The headline the Sunday Times gave to the story was ‘Thousands snared after stealth drop in speed “limit” by 1mph’. Those quote marks around ‘limit’ are doing a lot of work. The speed limit hasn’t changed one bit. Doing a whisker more than 70 on the motorway is still, not technically but as a matter of fact, illegal. What actually happened was that the Met decided, without any fanfare, to lower the threshold at which they’d bother to take action against speeding drivers.

Up till the beginning of the year, they gave you a bit of latitude. If you were doing less than ten per cent over the limit plus three miles an hour, no enforcement action would be taken. They decided, this year, that they’d start busting anyone doing more than ten per cent over the limit plus two miles per hour. Bam: a 259 per cent increase in enforcement action. It seems a low trick, I’ll grant you. Many drivers who feel entitled to break the speed limit, just a little bit, because they know that good drivers are safe bending the rules if they’re expert readers of road conditions, will be very cheesed off about it.


But it’s also a little bit funny. A great disturbance in the Force, as if a million voices suddenly cried out ‘Oh come off it! I was only doing 79!’ – and were suddenly met by the giggles of the chief constable. Not only will this raise a good deal of useful revenue – but it will make the nation’s marginal speeding offenders (of which, no airs of moral superiority here, I am one) just that bit less sure of themselves; which, in the sum of things, is probably a positive contribution to road safety in general.

On the question of the supposed injustice of it, a loose analogy suggests itself to me. I remember many years ago, when I was first working in newspapers, having an older mentor tell me: ‘You are keeping your expenses up to date, I trust.’ I replied, innocent as anything: ‘Oh yes. I just haven’t had any for a few weeks.’ He practically fainted. ‘Not had any expenses? My God! You’ll make us all look like crooks!’ I was tasked, immediately, with taking the great man out for what would go down on the ledger as a ‘working lunch’. As he explained over the second bottle of burgundy, there was nothing shady about claiming lunch with colleagues on expenses: it was custom and practice. All part of the remuneration package.

As I thought about it, and as I think about it now, he was almost certainly right. Newspaper management back then indulged a generous interpretation of what would count as an allowable expense. I don’t think that was pure kind-heartedness on their part, though. No doubt there are accounting advantages to the value of these perks not showing up on the balance sheet. And treating expenses as part of the remuneration package puts you, as an employer, in the agreeable position of being able to summarily raise or lower a worker’s salary without committing to it in writing, incurring pension contributions and all the rest of it.

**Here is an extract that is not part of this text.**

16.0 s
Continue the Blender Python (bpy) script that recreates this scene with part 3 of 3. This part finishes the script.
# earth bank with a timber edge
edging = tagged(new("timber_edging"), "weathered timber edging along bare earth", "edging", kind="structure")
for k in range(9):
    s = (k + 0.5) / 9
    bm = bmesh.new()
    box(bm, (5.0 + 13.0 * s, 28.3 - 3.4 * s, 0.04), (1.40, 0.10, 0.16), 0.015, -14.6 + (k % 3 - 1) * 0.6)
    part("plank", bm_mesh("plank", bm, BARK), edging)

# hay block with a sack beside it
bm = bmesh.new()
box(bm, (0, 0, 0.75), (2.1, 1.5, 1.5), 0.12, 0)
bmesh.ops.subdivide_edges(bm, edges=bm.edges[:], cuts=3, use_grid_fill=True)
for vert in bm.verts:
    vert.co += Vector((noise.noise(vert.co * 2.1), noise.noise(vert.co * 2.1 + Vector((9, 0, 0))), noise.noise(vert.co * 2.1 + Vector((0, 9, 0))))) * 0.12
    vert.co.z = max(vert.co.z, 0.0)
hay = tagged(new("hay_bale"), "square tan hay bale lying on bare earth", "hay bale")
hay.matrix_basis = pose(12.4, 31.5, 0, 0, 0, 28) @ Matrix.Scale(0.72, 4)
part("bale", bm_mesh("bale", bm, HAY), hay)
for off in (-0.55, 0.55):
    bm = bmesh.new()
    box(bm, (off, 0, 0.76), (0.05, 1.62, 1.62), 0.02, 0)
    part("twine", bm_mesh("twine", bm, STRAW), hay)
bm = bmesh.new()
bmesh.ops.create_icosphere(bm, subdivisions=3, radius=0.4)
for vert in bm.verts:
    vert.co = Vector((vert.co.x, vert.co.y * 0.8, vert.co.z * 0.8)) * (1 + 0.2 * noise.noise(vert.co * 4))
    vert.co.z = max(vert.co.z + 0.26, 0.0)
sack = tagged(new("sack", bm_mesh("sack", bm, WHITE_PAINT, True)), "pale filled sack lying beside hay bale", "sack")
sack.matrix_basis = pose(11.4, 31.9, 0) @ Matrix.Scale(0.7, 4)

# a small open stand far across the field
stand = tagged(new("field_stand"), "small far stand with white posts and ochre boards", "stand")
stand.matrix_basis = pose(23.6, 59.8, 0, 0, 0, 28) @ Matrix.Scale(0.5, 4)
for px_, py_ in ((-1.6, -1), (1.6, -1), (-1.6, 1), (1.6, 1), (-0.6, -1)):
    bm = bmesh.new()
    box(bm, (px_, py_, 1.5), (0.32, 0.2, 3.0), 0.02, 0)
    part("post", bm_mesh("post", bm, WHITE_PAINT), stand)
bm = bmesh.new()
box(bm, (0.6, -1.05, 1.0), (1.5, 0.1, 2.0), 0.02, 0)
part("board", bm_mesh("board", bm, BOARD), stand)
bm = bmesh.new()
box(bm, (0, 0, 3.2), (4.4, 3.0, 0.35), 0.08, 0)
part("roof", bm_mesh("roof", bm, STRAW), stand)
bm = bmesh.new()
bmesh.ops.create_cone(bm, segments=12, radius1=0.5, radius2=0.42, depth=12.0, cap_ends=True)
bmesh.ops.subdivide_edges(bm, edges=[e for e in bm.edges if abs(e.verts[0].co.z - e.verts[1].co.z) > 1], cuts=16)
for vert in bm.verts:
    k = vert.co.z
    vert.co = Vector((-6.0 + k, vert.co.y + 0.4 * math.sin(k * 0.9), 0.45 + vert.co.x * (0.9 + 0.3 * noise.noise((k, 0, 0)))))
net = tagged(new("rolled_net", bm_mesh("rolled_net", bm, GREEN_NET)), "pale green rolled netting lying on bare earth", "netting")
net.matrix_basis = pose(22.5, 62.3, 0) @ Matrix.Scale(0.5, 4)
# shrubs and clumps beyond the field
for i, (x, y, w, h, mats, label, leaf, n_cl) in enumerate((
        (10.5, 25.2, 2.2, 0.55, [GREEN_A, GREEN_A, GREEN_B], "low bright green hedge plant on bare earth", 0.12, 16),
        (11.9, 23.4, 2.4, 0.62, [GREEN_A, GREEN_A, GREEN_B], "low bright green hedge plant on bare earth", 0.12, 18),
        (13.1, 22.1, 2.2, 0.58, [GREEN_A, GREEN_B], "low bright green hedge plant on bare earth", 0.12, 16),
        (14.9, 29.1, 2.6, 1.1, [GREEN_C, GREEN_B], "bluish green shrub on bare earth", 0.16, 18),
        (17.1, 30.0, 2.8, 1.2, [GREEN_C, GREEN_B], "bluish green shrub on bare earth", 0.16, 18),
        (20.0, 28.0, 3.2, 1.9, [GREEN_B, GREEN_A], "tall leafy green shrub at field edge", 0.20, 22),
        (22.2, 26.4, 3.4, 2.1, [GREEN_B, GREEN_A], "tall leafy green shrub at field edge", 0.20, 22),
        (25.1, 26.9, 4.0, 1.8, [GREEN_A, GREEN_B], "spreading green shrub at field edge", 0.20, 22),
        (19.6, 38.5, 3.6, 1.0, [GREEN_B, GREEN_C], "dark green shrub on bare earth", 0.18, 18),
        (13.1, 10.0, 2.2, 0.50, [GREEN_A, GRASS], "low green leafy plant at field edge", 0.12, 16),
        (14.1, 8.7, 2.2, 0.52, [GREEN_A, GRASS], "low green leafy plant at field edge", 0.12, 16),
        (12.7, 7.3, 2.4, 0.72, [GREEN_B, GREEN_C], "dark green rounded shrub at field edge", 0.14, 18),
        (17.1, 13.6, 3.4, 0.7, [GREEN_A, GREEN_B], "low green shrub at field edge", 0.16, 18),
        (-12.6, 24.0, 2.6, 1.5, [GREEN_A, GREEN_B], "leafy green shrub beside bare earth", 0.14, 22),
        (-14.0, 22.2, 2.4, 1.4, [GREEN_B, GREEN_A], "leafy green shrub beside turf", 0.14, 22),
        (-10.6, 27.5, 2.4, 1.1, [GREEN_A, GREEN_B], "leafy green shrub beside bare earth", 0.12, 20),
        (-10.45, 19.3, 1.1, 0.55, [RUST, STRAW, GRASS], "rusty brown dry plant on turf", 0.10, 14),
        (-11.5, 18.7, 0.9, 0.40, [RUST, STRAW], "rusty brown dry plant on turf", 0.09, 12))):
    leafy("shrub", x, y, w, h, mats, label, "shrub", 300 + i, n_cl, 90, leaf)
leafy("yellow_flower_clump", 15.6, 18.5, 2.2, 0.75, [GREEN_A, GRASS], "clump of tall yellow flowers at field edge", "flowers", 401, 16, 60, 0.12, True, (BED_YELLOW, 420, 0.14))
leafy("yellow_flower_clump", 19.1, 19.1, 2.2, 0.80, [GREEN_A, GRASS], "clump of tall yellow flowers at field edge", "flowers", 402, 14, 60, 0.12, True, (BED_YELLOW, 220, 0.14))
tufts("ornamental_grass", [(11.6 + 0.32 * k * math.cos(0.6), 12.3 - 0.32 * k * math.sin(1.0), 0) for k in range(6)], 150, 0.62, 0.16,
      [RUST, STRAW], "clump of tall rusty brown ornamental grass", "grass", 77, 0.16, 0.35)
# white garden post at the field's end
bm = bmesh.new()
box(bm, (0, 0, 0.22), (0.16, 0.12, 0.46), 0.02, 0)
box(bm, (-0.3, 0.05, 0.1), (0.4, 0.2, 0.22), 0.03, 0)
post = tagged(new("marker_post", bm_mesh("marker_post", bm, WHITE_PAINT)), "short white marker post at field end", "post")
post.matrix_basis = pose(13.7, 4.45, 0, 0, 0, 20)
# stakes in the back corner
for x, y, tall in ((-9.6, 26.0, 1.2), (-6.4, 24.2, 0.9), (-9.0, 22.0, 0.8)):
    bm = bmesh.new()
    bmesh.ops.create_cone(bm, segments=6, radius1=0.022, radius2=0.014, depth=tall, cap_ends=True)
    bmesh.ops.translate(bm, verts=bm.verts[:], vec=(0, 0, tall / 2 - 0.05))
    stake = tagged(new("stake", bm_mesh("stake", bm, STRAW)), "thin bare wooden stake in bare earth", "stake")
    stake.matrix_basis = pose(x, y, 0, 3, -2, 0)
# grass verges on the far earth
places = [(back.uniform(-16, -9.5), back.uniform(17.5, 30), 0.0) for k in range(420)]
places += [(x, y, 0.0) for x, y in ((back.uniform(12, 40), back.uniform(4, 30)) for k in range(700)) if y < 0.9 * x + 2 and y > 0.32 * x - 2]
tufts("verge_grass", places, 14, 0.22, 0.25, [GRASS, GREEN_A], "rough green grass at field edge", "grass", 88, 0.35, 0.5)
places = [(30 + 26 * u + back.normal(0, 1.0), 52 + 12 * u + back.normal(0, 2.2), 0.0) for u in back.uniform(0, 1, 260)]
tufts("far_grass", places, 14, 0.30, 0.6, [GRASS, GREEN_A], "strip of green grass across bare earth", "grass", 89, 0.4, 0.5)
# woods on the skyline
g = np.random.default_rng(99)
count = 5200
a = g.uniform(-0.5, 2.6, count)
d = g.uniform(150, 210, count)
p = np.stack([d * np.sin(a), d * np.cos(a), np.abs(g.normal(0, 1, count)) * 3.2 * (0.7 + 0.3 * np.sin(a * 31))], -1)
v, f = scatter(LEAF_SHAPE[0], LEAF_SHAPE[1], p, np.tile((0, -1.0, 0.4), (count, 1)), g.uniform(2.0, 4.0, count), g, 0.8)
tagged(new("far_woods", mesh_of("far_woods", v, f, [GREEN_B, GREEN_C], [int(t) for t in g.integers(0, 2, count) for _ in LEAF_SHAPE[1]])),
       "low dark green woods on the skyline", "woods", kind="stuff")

But best of all, from an employer’s point of view, is that if you do wink at your workforce claiming more than the letter of the company rulebook quite allows – then if for whatever reason you decide to give them the heave-ho you have a ready-made excuse. Where in your contract, the managing editor would be able to ask as you yammered and blustered, did it say you could take your boss to Kensington Place for a nosh-up on our dime? ‘But, but, but!’ you would yelp, and you would yelp in vain. I’ve therefore tended to err on the side of puritanism about what I claimed, lest it come back to bite me. (People always seem to want to give me the sack, sooner or later, and it seems prudent to make it as tricky for them as I’m able.)

So it is, in a way, with speed limits. We have mistaken systematic getting-away-with-it with an established right. And so accustomed have we become to this systematic getting-away-with-it, that we have recalibrated the speed limit in our heads to 80mph on a motorway and a shade under 70mph on A-roads, and thus we have placed ourselves all quite voluntarily within the reach of plod’s child-catcher-style butterfly net. Which is fine, until it isn’t. When the butterfly net descends, we have only our fool selves to blame.

Among other things, here is an excellent form of progressive taxation – those in extreme poverty are much more likely to be taking the bus, so are proportionately less likely to get clobbered – just waiting to be exploited. Taxes are being cut left right and centre – so why not claw a bit back from people who can afford to tear it up around the North Circular? I leave the working out of the fine details of this to the economists, but it’s a thought. Indeed, I bet someone, somewhere in the Treasury, has a spreadsheet on which they have worked out exactly how much revenue could be raised, in an emergency, by setting every speed camera in the land to go off at the exact speed limit.

It does seem odd, though, that this one mile per hour – which is probably within a margin for error on the average speedo – is said to have yielded such a startling result. Can all those drivers have been so precisely within the existing tolerance that a recalibration of a single mile per hour is enough to nick them? Or was this on-paper alteration in the guidelines accompanied by a general change of policy in favour of nicking them rather than letting them go? No matter. Either way, the Met have the last laugh in this case – and we very-slightly-dangerous drivers should have the good grace to acknowledge when we’ve been outplayed.